それで、揉めるのやったら「出るところへ出て決着を付けよう」と言うても差し支えない。困るのは、その販売店や。
因みに、1年無料サービスというのは、公正取引委員会からすれば、値引きの範疇ということになり、この景品表示法には触れんという考え方がある。
つまり、値引き行為というのは、公正取引委員会からすれば、むしろ、歓迎される行為ということになり、お咎めなしということのようや。しかし、それも程度の問題のようやがな。
もっとも、これは新聞社が認めとらんけどな。無料サービスというのは、一般的には販売店が新聞社に内緒でやっとる行為ということになる。
せやから、サービスがこれだけやとしたら、これも、原状回復義務の観点からすると、すでに受け取った無料の新聞代は、販売店の請求があれば、返還せなあかんと考えられる。
良く違法なものは返還の義務がないと主張する人間がおるが、その契約を解除、または履行できんのであれば、やはりそれを条件にタダで受けとった物は返さなあかん。どんなことでも、貰い得というのはないと考えてた方が無難や。
違法行為は、販売店がその法律で裁かれるだけのことやから、購読者には関係ない話やと思う。貰いすぎた景品で、購読者が不利益になるということもないやろしな。
しかし、ここがややこしいところやけど、前回の相談内容にあった『無料1年分付・景品はすでに貰い済』ということで、抱き合わせで景品も一緒に貰うてた場合は違法になる。
この場合も、景品の返還分の未定で揉めたら、1884円分のみの返還の主張も可能やと考えられる。微妙なところやけどな。
さらに言えば、無料サービスを選ぶか景品を選ぶかの二者択一を提示した場合、例え、無料サービスを選んだとしても、それは、値引き扱いにはならず、景品表示法に抵触することになる。参考までに言うとく。
『この10万は、一括は無理なら月1万づつ返済でもという話も出ていたそうですが、とりあえず引越し先の住所は教えない方が良いですよね』
それは、やめておいた方が無難やと思う。常識的に考えて、その販売店が住所も聞かず、それを納得するとはとても思えん。必ずその約束の書面を要求するはずや。

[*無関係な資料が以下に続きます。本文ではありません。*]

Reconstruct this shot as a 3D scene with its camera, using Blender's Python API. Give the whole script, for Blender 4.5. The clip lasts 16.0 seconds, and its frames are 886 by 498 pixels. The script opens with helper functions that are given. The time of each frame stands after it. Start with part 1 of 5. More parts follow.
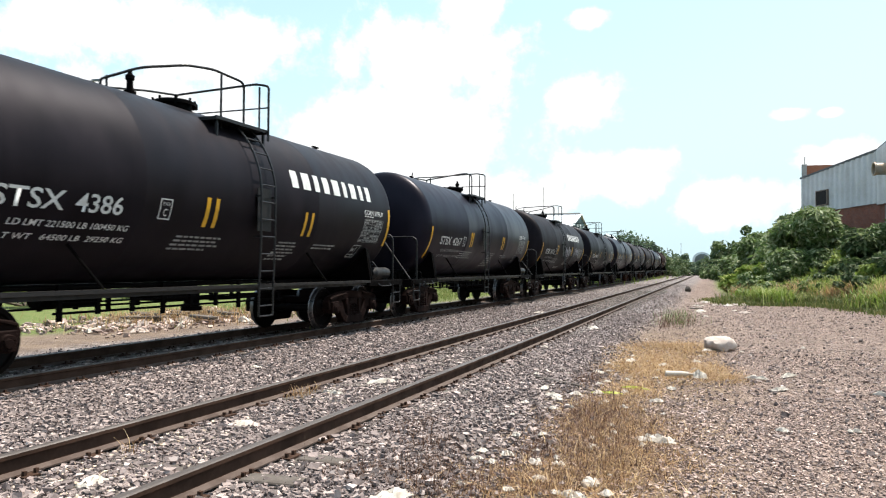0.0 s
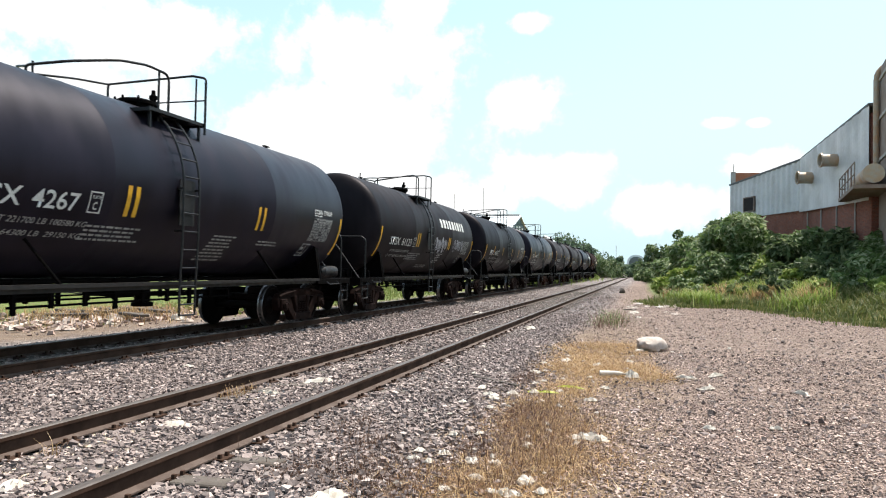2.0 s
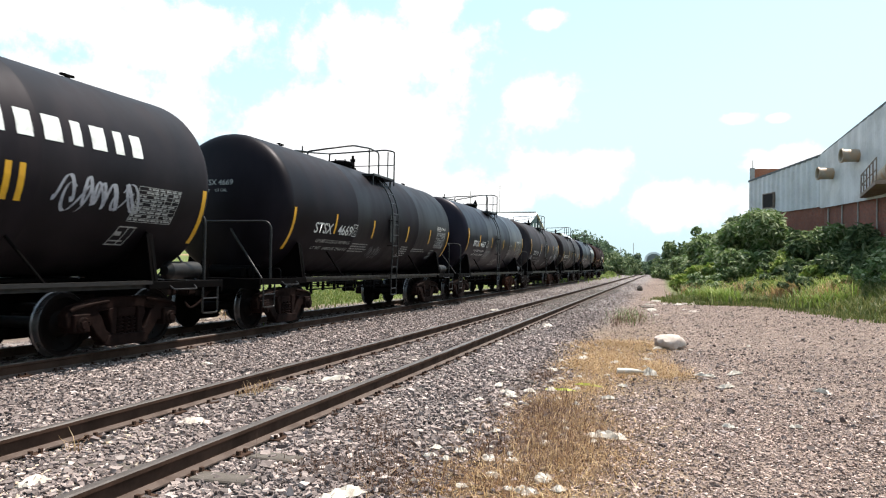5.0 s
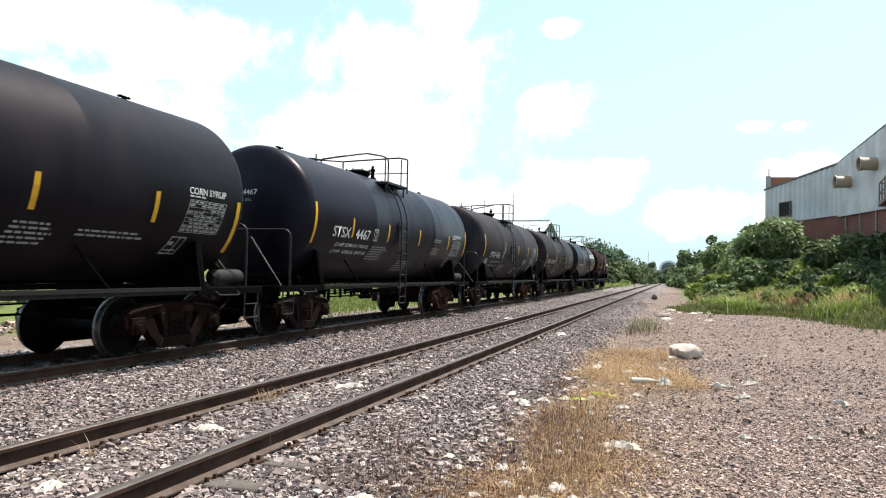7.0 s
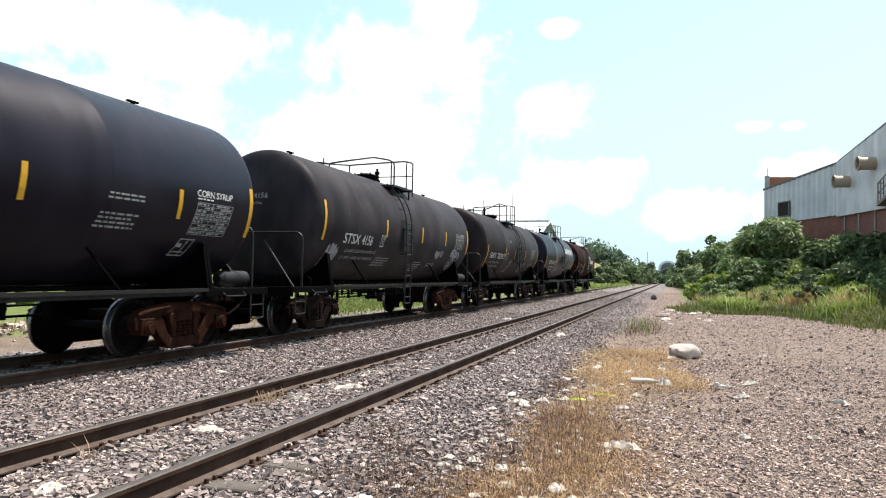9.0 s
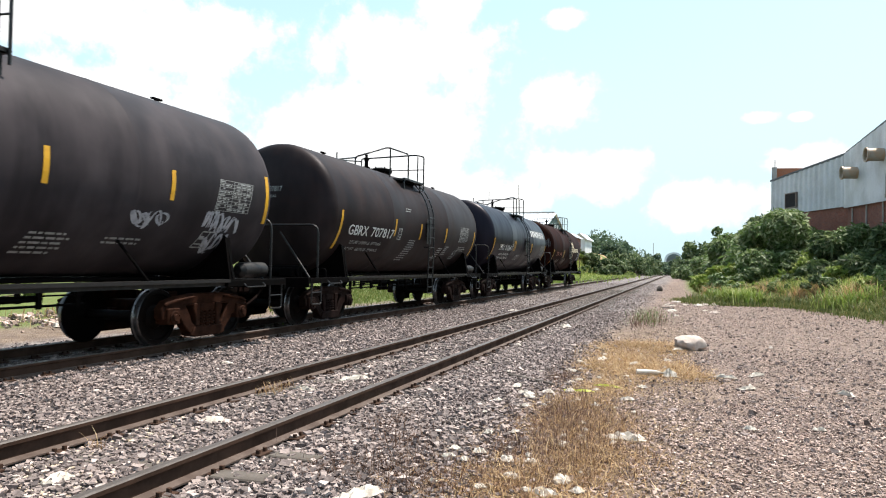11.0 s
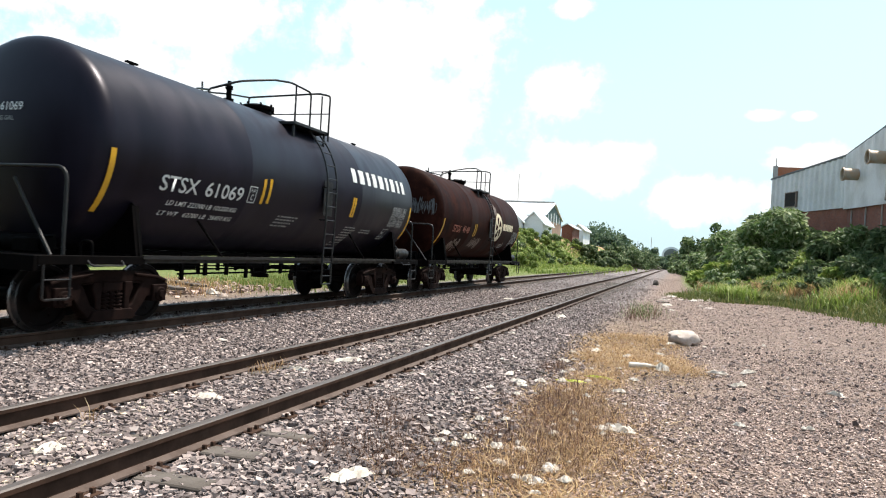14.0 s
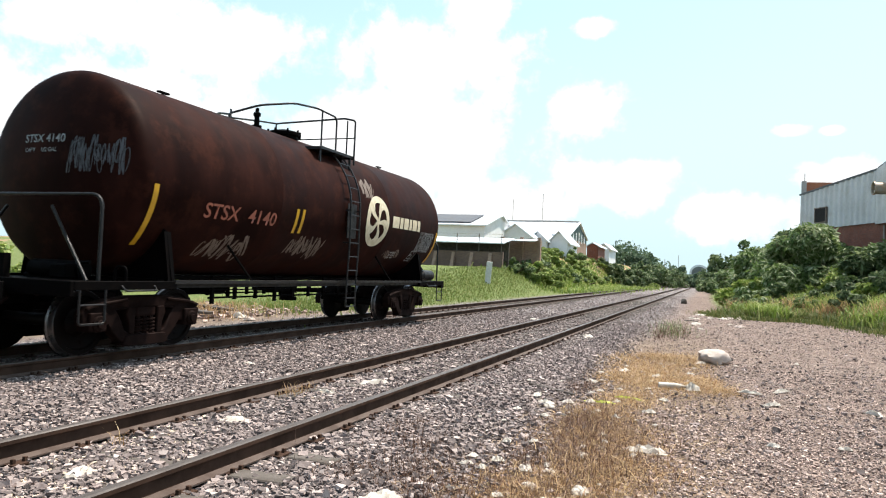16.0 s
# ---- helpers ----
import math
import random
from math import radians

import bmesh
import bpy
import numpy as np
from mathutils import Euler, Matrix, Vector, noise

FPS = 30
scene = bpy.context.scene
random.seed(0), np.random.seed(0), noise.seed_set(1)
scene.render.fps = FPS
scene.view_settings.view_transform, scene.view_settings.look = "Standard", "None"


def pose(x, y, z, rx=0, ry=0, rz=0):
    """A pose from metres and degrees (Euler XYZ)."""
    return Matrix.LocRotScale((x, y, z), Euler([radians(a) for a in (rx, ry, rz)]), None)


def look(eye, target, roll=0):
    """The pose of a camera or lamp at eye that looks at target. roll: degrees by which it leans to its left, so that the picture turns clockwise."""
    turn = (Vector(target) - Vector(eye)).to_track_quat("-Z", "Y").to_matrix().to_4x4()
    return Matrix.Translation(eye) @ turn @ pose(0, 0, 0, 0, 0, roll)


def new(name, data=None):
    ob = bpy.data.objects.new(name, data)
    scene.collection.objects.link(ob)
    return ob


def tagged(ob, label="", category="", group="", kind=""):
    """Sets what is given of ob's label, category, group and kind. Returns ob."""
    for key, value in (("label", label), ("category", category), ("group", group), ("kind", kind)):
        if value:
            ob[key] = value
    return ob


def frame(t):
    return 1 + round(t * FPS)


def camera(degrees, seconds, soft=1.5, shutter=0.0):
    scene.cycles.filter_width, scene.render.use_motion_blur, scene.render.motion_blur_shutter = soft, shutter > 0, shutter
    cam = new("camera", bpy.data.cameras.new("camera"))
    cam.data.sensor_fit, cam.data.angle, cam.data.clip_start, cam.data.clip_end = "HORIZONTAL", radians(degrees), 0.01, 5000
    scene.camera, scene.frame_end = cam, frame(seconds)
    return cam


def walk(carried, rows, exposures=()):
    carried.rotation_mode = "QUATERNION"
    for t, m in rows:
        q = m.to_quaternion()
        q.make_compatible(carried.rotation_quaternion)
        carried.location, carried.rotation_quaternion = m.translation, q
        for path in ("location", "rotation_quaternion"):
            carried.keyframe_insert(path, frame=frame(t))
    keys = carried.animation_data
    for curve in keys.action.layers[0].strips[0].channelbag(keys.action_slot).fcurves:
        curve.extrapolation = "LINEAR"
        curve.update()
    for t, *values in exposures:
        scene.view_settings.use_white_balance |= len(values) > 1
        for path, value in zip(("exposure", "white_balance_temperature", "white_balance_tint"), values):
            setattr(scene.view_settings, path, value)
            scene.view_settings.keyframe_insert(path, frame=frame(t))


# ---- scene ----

そうなれば、どこかで、それが義父さんに発覚するおそれがある。何より、それで止む得ず新しい住所を教えることになれば、その販売店から入れ知恵された勧誘員が再度、訪問してきて同じことを繰り返すことも考えられんでもないからな。
ワシのアドバイスの結論としては、義父さんに事情を説明し、今回限りということで納得して貰うた上で、その販売店との交渉をした方が無難やと思うんやがな。
万が一、それが発覚し、家庭内で揉めるようなことがあったら、相談を受けたワシとしても心苦しいからな。